> _DIRECTIVE_: All of the material should be reproduced exactly, with pictures left out.

> _RECORDED DATA_:
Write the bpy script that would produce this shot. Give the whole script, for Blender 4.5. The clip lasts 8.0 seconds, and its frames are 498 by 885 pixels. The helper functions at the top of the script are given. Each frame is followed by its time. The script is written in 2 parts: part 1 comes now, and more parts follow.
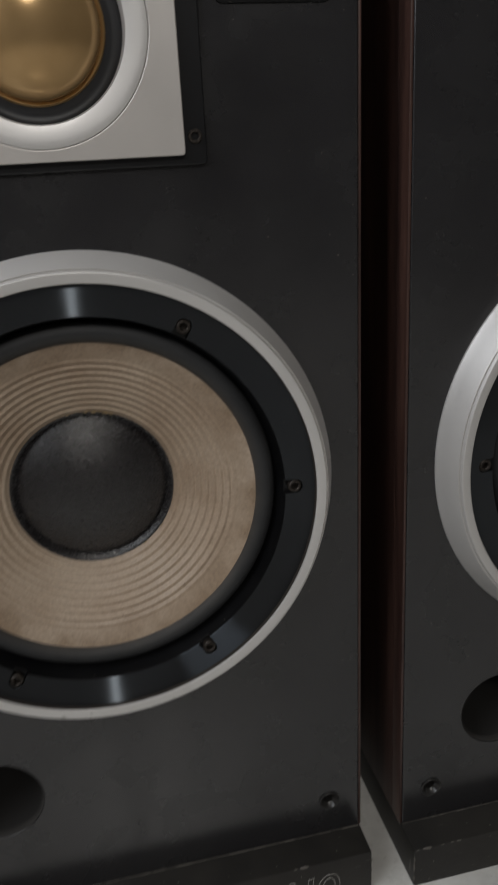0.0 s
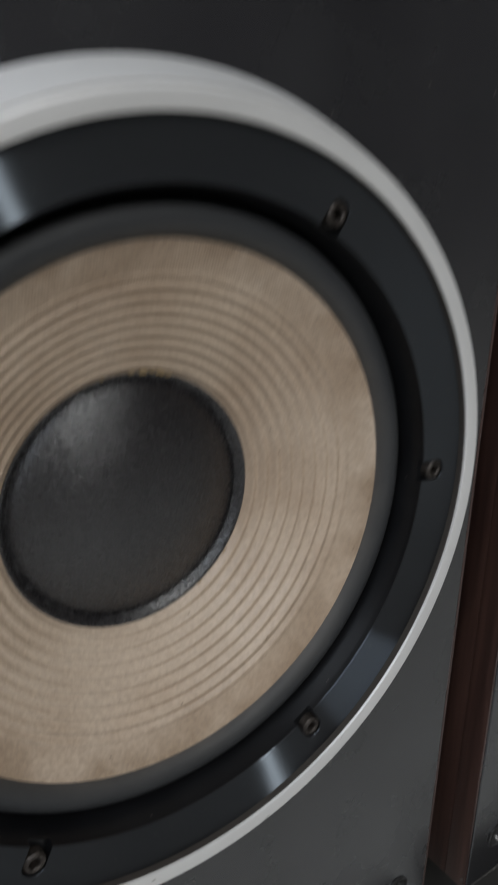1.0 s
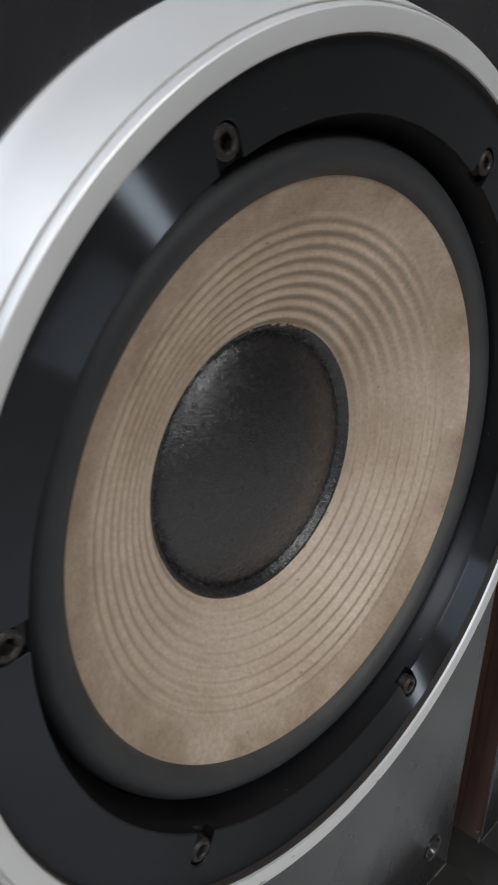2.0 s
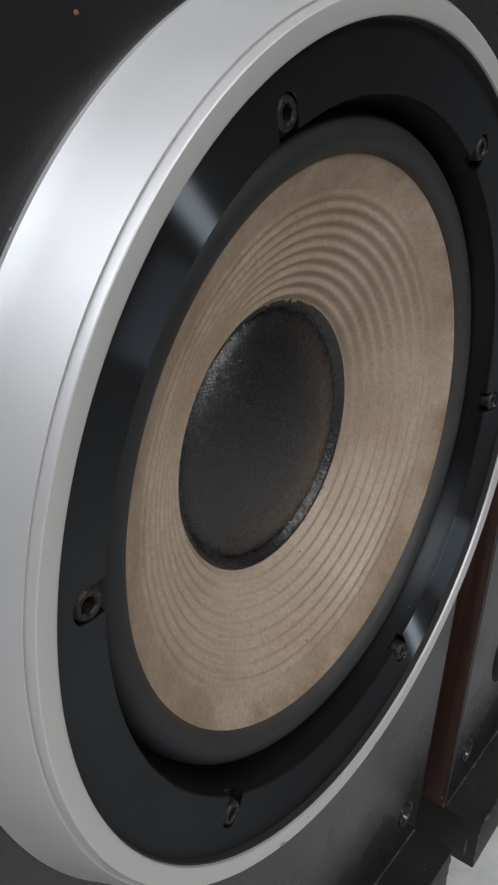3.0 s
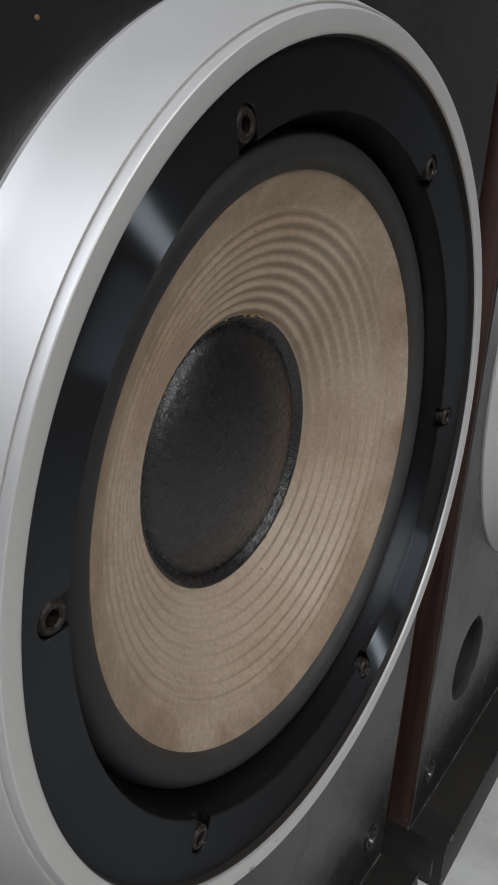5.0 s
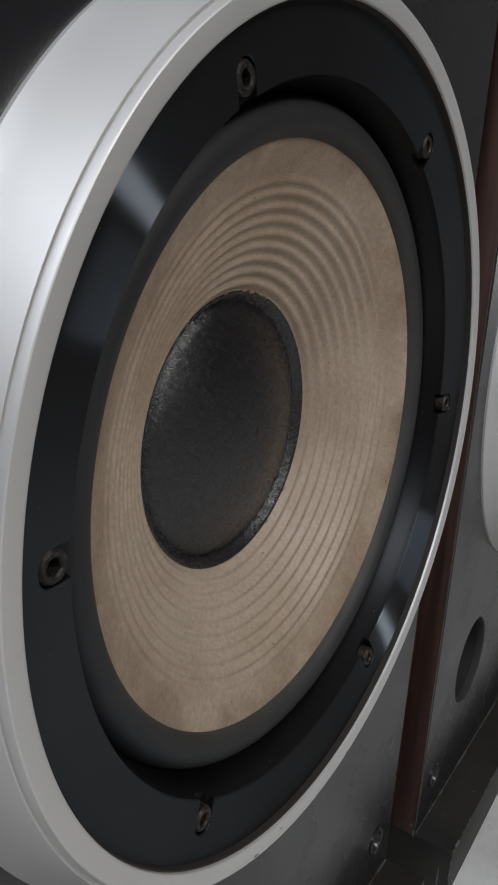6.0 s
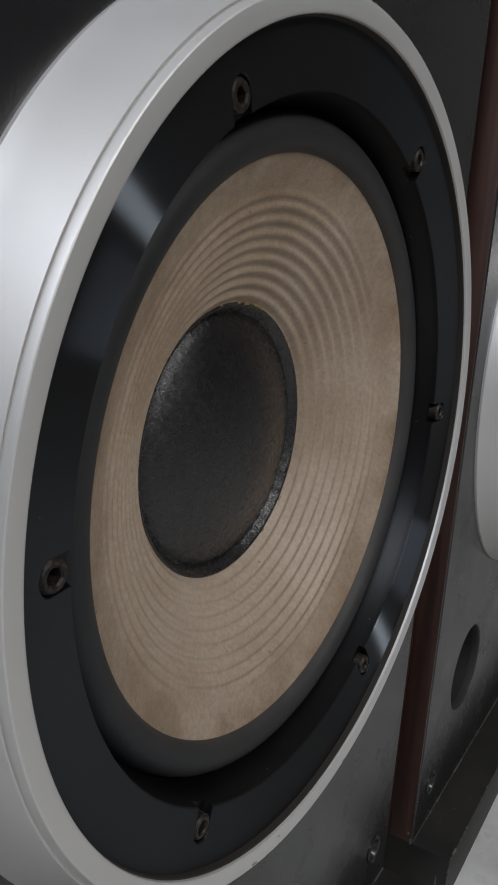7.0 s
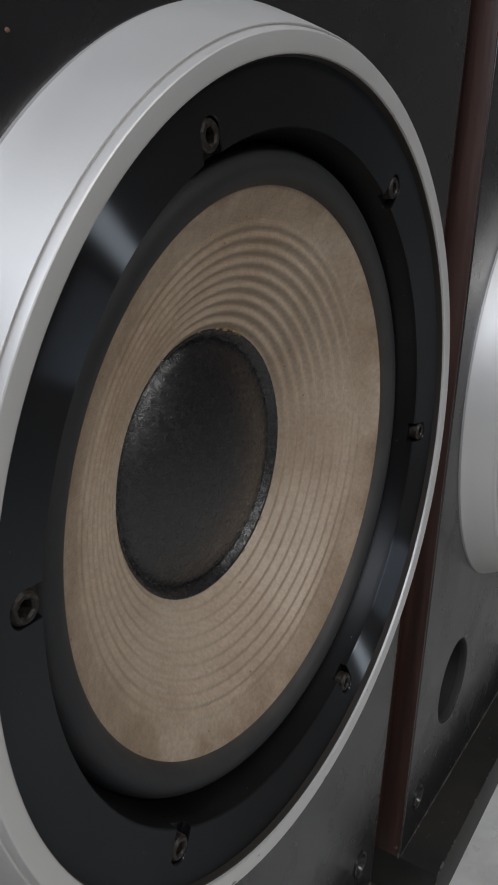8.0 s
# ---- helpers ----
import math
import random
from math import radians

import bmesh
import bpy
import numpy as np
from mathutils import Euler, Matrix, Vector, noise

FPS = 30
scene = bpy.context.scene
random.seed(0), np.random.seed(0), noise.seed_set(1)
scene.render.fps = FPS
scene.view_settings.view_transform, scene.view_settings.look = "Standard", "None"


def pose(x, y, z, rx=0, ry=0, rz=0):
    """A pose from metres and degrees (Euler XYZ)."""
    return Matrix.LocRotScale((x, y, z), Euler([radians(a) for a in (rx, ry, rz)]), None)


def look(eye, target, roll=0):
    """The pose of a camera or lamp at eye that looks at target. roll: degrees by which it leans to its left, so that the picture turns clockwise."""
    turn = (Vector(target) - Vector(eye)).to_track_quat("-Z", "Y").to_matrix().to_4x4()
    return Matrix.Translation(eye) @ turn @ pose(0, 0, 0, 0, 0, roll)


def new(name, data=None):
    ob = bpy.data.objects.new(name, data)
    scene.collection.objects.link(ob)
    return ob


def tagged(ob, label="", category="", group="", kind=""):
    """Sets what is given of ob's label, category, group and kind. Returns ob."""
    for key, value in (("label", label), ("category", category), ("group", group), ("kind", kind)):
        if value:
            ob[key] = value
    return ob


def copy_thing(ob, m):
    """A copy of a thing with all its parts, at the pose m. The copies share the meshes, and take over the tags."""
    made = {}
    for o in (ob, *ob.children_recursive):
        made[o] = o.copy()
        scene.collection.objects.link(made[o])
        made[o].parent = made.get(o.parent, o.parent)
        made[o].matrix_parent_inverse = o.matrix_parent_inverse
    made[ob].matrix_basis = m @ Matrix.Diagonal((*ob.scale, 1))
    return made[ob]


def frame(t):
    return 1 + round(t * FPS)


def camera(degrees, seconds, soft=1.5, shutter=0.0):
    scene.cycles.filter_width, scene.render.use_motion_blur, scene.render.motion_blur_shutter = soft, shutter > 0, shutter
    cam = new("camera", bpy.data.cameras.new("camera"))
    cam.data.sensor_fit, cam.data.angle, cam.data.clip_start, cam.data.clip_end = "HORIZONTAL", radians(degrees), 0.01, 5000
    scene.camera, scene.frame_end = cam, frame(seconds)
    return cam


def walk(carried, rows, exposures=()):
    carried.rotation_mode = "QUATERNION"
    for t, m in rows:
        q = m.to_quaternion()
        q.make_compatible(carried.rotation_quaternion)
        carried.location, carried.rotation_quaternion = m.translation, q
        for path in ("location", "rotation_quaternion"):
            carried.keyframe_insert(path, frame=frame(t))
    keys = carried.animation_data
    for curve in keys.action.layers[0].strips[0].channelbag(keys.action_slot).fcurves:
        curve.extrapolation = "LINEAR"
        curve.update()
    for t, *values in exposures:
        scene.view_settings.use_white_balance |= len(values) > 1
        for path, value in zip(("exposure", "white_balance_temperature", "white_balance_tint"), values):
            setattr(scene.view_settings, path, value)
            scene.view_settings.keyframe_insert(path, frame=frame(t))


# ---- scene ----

> _SOLUTION TO THIS PROBLEM_:
Write the bpy script that would produce this shot. Give the whole script, for Blender 4.5. The clip lasts 8.0 seconds, and its frames are 498 by 885 pixels. The helper functions at the top of the script are given. Each frame is followed by its time. The script is written in 2 parts: part 1 comes now, and more parts follow.
0.0 s
1.0 s
2.0 s
3.0 s
5.0 s
6.0 s
7.0 s
8.0 s
# ---- helpers ----
import math
import random
from math import radians

import bmesh
import bpy
import numpy as np
from mathutils import Euler, Matrix, Vector, noise

FPS = 30
scene = bpy.context.scene
random.seed(0), np.random.seed(0), noise.seed_set(1)
scene.render.fps = FPS
scene.view_settings.view_transform, scene.view_settings.look = "Standard", "None"


def pose(x, y, z, rx=0, ry=0, rz=0):
    """A pose from metres and degrees (Euler XYZ)."""
    return Matrix.LocRotScale((x, y, z), Euler([radians(a) for a in (rx, ry, rz)]), None)


def look(eye, target, roll=0):
    """The pose of a camera or lamp at eye that looks at target. roll: degrees by which it leans to its left, so that the picture turns clockwise."""
    turn = (Vector(target) - Vector(eye)).to_track_quat("-Z", "Y").to_matrix().to_4x4()
    return Matrix.Translation(eye) @ turn @ pose(0, 0, 0, 0, 0, roll)


def new(name, data=None):
    ob = bpy.data.objects.new(name, data)
    scene.collection.objects.link(ob)
    return ob


def tagged(ob, label="", category="", group="", kind=""):
    """Sets what is given of ob's label, category, group and kind. Returns ob."""
    for key, value in (("label", label), ("category", category), ("group", group), ("kind", kind)):
        if value:
            ob[key] = value
    return ob


def copy_thing(ob, m):
    """A copy of a thing with all its parts, at the pose m. The copies share the meshes, and take over the tags."""
    made = {}
    for o in (ob, *ob.children_recursive):
        made[o] = o.copy()
        scene.collection.objects.link(made[o])
        made[o].parent = made.get(o.parent, o.parent)
        made[o].matrix_parent_inverse = o.matrix_parent_inverse
    made[ob].matrix_basis = m @ Matrix.Diagonal((*ob.scale, 1))
    return made[ob]


def frame(t):
    return 1 + round(t * FPS)


def camera(degrees, seconds, soft=1.5, shutter=0.0):
    scene.cycles.filter_width, scene.render.use_motion_blur, scene.render.motion_blur_shutter = soft, shutter > 0, shutter
    cam = new("camera", bpy.data.cameras.new("camera"))
    cam.data.sensor_fit, cam.data.angle, cam.data.clip_start, cam.data.clip_end = "HORIZONTAL", radians(degrees), 0.01, 5000
    scene.camera, scene.frame_end = cam, frame(seconds)
    return cam


def walk(carried, rows, exposures=()):
    carried.rotation_mode = "QUATERNION"
    for t, m in rows:
        q = m.to_quaternion()
        q.make_compatible(carried.rotation_quaternion)
        carried.location, carried.rotation_quaternion = m.translation, q
        for path in ("location", "rotation_quaternion"):
            carried.keyframe_insert(path, frame=frame(t))
    keys = carried.animation_data
    for curve in keys.action.layers[0].strips[0].channelbag(keys.action_slot).fcurves:
        curve.extrapolation = "LINEAR"
        curve.update()
    for t, *values in exposures:
        scene.view_settings.use_white_balance |= len(values) > 1
        for path, value in zip(("exposure", "white_balance_temperature", "white_balance_tint"), values):
            setattr(scene.view_settings, path, value)
            scene.view_settings.keyframe_insert(path, frame=frame(t))


# ---- scene ----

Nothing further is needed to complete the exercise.